>> begin

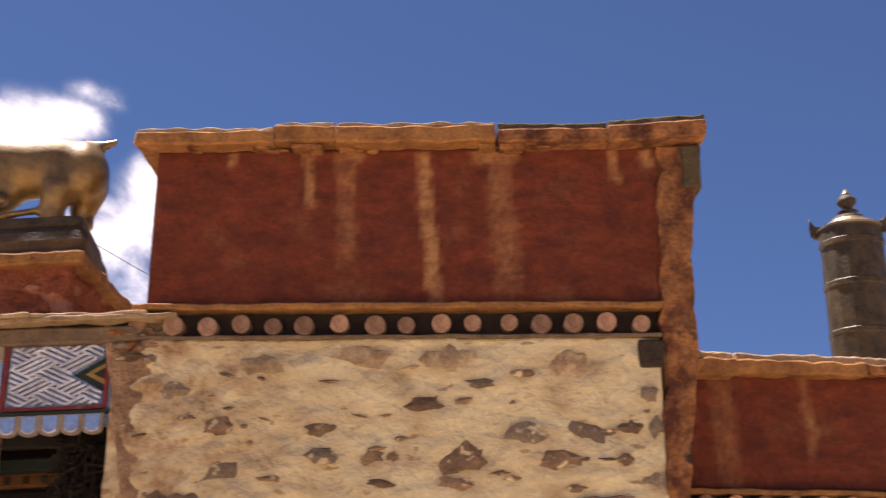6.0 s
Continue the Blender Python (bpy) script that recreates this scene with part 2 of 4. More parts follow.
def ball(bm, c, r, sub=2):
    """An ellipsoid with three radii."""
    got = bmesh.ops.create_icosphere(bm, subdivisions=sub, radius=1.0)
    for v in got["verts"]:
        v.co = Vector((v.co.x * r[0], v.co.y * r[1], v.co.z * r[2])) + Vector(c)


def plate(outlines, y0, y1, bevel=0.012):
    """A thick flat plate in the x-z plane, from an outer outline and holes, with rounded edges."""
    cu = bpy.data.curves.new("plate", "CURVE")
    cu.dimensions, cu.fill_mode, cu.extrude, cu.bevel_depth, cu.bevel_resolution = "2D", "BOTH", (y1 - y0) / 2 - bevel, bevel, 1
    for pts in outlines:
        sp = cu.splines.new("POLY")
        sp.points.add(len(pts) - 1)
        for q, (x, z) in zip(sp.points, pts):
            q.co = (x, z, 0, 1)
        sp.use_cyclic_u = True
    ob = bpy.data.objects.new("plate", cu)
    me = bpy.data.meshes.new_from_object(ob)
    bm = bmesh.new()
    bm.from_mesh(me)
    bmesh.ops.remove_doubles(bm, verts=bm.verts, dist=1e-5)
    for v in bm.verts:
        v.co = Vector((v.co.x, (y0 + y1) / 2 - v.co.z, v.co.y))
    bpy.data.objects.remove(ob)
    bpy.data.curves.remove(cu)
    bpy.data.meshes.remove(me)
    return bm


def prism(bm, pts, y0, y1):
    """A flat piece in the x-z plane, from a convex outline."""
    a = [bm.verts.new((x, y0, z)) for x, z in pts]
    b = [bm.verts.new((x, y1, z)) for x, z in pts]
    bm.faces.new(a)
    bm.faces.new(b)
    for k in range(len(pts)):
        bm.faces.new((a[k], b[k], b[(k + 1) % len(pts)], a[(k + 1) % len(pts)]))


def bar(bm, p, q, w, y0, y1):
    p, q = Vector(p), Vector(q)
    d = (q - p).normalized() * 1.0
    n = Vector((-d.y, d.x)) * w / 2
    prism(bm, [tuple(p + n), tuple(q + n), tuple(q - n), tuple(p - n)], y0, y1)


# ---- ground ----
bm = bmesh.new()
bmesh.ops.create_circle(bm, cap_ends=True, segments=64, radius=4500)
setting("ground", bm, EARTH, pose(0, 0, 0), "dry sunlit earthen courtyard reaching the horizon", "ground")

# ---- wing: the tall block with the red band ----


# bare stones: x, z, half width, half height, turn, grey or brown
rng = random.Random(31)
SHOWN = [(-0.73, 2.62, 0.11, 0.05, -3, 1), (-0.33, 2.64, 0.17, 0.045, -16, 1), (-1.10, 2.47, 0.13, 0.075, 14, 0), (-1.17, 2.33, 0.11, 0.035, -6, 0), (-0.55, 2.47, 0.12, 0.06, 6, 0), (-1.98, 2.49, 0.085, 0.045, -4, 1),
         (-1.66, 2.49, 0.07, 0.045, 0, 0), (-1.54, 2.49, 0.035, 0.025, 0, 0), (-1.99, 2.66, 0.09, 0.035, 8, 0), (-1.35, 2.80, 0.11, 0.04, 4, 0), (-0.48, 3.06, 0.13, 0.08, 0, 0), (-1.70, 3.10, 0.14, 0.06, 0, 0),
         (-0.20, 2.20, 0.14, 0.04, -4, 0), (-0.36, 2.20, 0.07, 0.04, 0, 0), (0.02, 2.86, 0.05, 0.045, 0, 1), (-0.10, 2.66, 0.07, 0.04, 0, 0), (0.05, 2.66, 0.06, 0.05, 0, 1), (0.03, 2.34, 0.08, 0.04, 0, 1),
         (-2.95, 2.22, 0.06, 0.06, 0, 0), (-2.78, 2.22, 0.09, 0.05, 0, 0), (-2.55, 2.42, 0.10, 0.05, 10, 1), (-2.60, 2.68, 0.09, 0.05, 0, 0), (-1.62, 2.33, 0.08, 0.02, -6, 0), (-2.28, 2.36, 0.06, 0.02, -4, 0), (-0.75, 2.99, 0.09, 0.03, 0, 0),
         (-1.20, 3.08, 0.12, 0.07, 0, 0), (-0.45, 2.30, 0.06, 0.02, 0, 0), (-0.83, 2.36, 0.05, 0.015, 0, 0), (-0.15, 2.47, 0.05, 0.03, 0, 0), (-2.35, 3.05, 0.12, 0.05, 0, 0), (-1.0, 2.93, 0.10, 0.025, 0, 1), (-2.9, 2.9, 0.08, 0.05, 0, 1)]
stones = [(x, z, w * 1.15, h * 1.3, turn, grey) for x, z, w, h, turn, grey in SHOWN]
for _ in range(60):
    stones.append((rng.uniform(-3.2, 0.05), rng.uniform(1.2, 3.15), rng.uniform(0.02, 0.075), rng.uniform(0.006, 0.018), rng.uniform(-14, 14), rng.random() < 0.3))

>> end

### What you should do
Set down again, exactly, the lines of the material above from its first line to the one with "v.co = Vector((v.co.x *", inclusive. Leave the pictures out.

### Answer below
6.0 s
Continue the Blender Python (bpy) script that recreates this scene with part 2 of 4. More parts follow.
def ball(bm, c, r, sub=2):
    """An ellipsoid with three radii."""
    got = bmesh.ops.create_icosphere(bm, subdivisions=sub, radius=1.0)
    for v in got["verts"]:
        v.co = Vector((v.co.x * r[0], v.co.y * r[1], v.co.z * r[2])) + Vector(c)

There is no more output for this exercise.